Carl Pulfrich was born on September 24, 1858, at Burtscheid, near Dusseldorf, and studied at the University of Bonn, where he graduated in 1881. Having enjoyed the friendship of Rudolf Clausius, of thermodynamic fame, he contributed a memoir on the work of Clausius to the Proceedings of the Institution of Civil Engineers, when Clausius died in August, 1888.
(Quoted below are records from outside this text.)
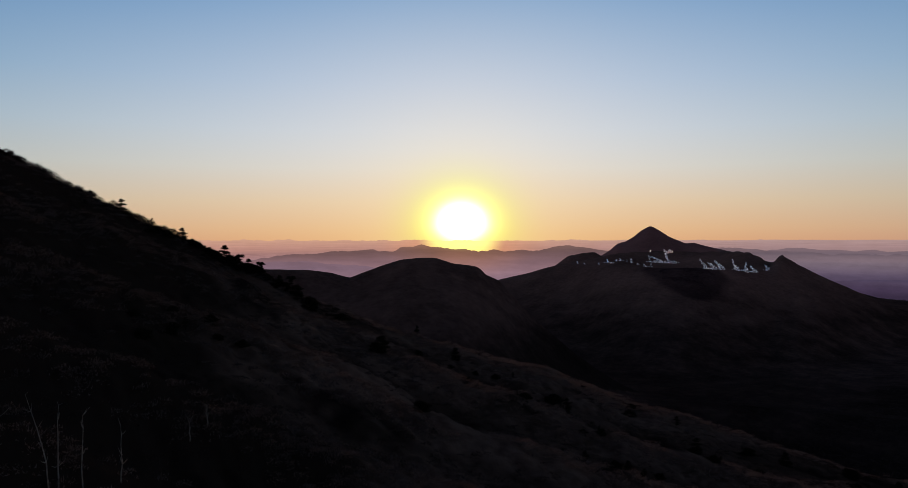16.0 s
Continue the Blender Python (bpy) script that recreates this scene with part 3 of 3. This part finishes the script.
def patch(name, az, r, wide, deep, lift, rough, mat, label, category, height=land, rings=14, spokes=72, seed=1, kind="structure", torn=0.10):
    """A patch of other ground with a ragged outline, laid over the land; wide across the view, deep along it."""
    a = radians(az)
    out, side = Vector((math.sin(a), math.cos(a), 0)), Vector((math.cos(a), -math.sin(a), 0))
    mid = r * out
    th = np.linspace(0, 2 * np.pi, spokes, endpoint=False)
    edge = 1.0 + torn * fbm(np.cos(th) * 2.2 + seed, np.sin(th) * 2.2, 1.0, 4, seed)
    rho = np.linspace(0.0, 1.0, rings)[:, None]
    u, v = rho * edge * np.cos(th) * wide, rho * edge * np.sin(th) * deep
    x, y = mid.x + u * side.x + v * out.x, mid.y + u * side.y + v * out.y
    z = height(x, y)[0] + EYE + lift * (1 - rho ** 4 * 1.25) + rough * fbm(x, y, 14.0, 4, seed + 3) * (1 - rho ** 6)
    bm = bmesh.new()
    grid = [[bm.verts.new((x[i, j], y[i, j], z[i, j])) for j in range(spokes)] for i in range(1, rings)]
    centre = bm.verts.new((x[0, 0], y[0, 0], z[0, 0]))
    for j in range(spokes):
        k = (j + 1) % spokes
        bm.faces.new((centre, grid[0][k], grid[0][j]))
        for a_, b_ in zip(grid, grid[1:]):
            bm.faces.new((a_[j], a_[k], b_[k], b_[j]))
    for f in bm.faces:
        f.smooth = True
    bmesh.ops.recalc_face_normals(bm, faces=bm.faces)
    ob = part(name, bm, mat, None)
    return tagged(ob, label, category, kind=kind)


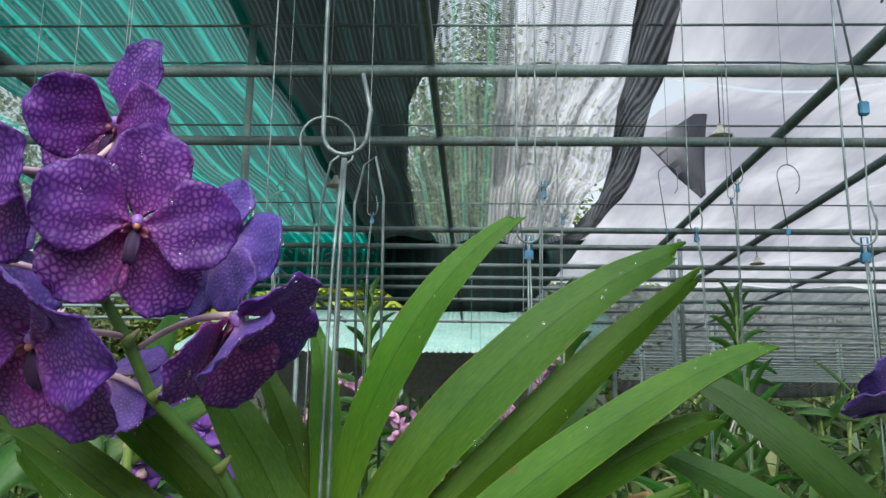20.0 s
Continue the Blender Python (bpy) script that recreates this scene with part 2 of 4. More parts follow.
def net_material(name, col, bright, cover, streak, knit=90.0, trans=0.5, streak_gain=0.4, hems=0.0, knit_gain=0.3, hem_col=None, worn=0.3):
    """Knitted shade cloth: fine rows across, dense bands along its length, sewn hems, open between the threads."""
    m, nd, ln = nodes_of(name)
    tc = nd.new("ShaderNodeTexCoord").outputs["Object"]
    mp = nd.new("ShaderNodeMapping")
    mp.inputs["Scale"].default_value = (streak, 0.35, 1)
    ln.new(tc, mp.inputs[0])
    st = noise_tex(nd, ln, 1.0, mp.outputs[0], 5, 0.6)
    waves = []
    for axis, k, dist in (('Y', knit, 0.5), ('X', knit * 0.55, 0.8)):
        w = nd.new("ShaderNodeTexWave")
        w.wave_type, w.bands_direction = 'BANDS', axis
        w.inputs["Scale"].default_value = k
        w.inputs["Distortion"].default_value = dist
        w.inputs["Detail"].default_value = 1.0
        ln.new(tc, w.inputs["Vector"])
        waves.append(math_node(nd, ln, 'SUBTRACT', w.outputs["Fac"], 0.5))
    patch = noise_tex(nd, ln, 1.3, tc, 4)
    d = math_node(nd, ln, 'MULTIPLY', math_node(nd, ln, 'SUBTRACT', st.outputs[0], 0.5), streak_gain * 3.0)
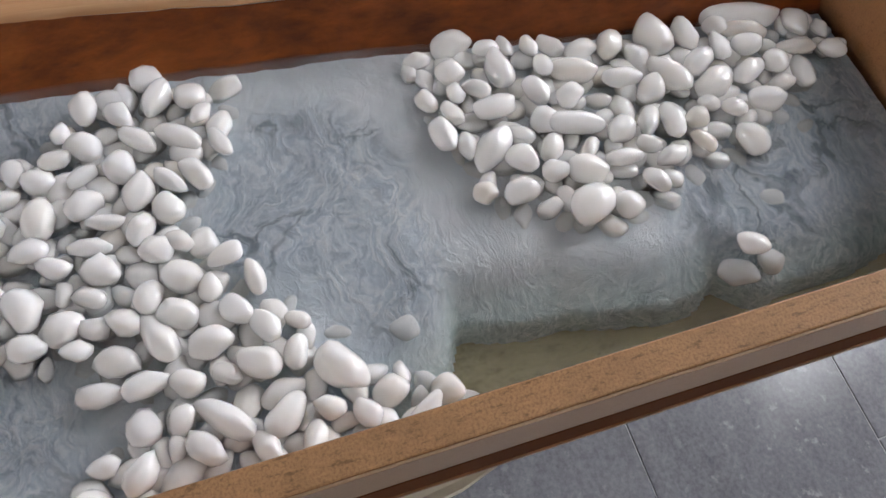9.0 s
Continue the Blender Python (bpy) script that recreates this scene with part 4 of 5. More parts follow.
HEAPS = (
    ("near left", ((-.160, .188), (-.146, .144), (-.165, .103), (-.188, .048), (-.197, .008), (-.240, .012), (-.238, .055), (-.294, .072), (-.297, .097), (-.255, .132), (-.215, .165)), 0.0101, 0.5),
    ("stump", ((-.330, .490), (-.280, .468), (-.240, .415), (-.190, .398), (-.225, .374), (-.256, .352), (-.260, .306), (-.313, .284), (-.345, .268), (-.384, .294), (-.406, .336), (-.375, .392), (-.352, .455)), 0.0101, 0.5),
    ("long left", ((-.165, .505), (-.215, .540), (-.218, .600), (-.250, .640), (-.246, .715), (-.258, .770), (-.315, .745), (-.404, .735), (-.404, .815), (-.320, .850), (-.266, .890), (-.215, .930), (-.186, .972), (-.142, .968), (-.138, .889), (-.133, .797), (-.134, .703), (-.150, .570)), 0.0101, 0.8),
    ("far left", ((-.300, .980), (-.344, .962), (-.350, 1.003), (-.328, 1.085), (-.340, 1.119), (-.360, 1.153), (-.368, 1.208), (-.375, 1.27), (-.36, 1.328), (-.16, 1.328), (-.165, 1.290), (-.225, 1.265), (-.240, 1.231), (-.257, 1.211), (-.243, 1.184), (-.222, 1.144), (-.228, 1.104), (-.240, 1.056), (-.272, 1.019)), 0.0102, 0.5),
    ("near right", ((.346, .190), (.360, .165), (.360, .005), (.265, .005), (.275, .040), (.300, .070), (.310, .128), (.330, .168)), 0.0101, 0.4),
    ("middle right", ((.262, .572), (.310, .600), (.345, .605), (.360, .560), (.360, .388), (.325, .388), (.310, .415), (.246, .415), (.231, .393), (.270, .312), (.260, .290), (.237, .248), (.210, .208), (.180, .170), (.160, .200), (.140, .230), (.130, .275), (.104, .330), (.104, .368), (.135, .414), (.142, .441), (.187, .482), (.225, .512)), 0.0101, 0.8),
    ("far middle right", ((.092, .872), (.105, .920), (.166, .916), (.200, .888), (.255, .920), (.299, .945), (.335, .995), (.360, 1.010), (.360, .805), (.320, .812), (.310, .840), (.275, .812), (.272, .775), (.303, .759), (.314, .715), (.278, .696), (.227, .668), (.206, .685), (.190, .716), (.140, .777), (.110, .836)), 0.0106, 0.8),
    ("far right", ((.124, 1.030), (.114, 1.077), (.130, 1.126), (.138, 1.213), (.150, 1.284), (.155, 1.330), (.190, 1.326), (.225, 1.285), (.252, 1.232), (.274, 1.160), (.282, 1.120), (.256, 1.049), (.222, 1.044), (.195, 1.030)), 0.0106, 0.45),
)
SINGLES = ((.203, .632, .008, .001), (.167, .586, .005, -.002), (.281, .688, .010, .002), (-.37, .965, .011, -.004), (-.378, .955, .009, -.006), (-.38, .94, .010, -.008))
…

In 1890, Dr. Ernst Abbe, who died in 1905, appointed Pulfrich chief of the measuring department of the Zeisswerke, and he retained this position all his life. He soon made his name known by his original designs, improved constructions and his accurate work, as well as by his writings on optical problems. He wrote several books and pamphlets and contributed many papers to various scientific societies, chiefly the Deutsche Physikalische Gesellschaft, and journals, particularly the Zeitachrift fiir Inatrumentenkunde, which included him among its regular collaborators. His last contribution to this journal, dealing with the production of a pure spectrum by the aid of the boundary line of total reflection, appeared in the same September number that briefly announced his death. Total reflection was one of the first problems he had investigated. The Pulfrich universal refractometer was described by him in 1897. Of his other inventions and papers, we may mention his stereo-comparator, his theory of the Zeiss double telescope, his portable photo-theodolite for making coastal surveys from on board ship, his stereo-photogrammeter for contours, telemeters, photographic spectroscopes, interference apparatus, mirror stereoscopes and apparatus for stereoscopic X-ray measurements. He also improved astronomical methods' One of his latest instruments was the step-photometer of 1925 for comparative estimates of the depth of colour and turbidity and the examination of colloids. In 1921 he modified the Abbe microscope.

Respected as a hard and conscientious worker, he was of a genial disposition and most popular with his colleagues. Several instruments designated by his name will serve to keep his work in mind.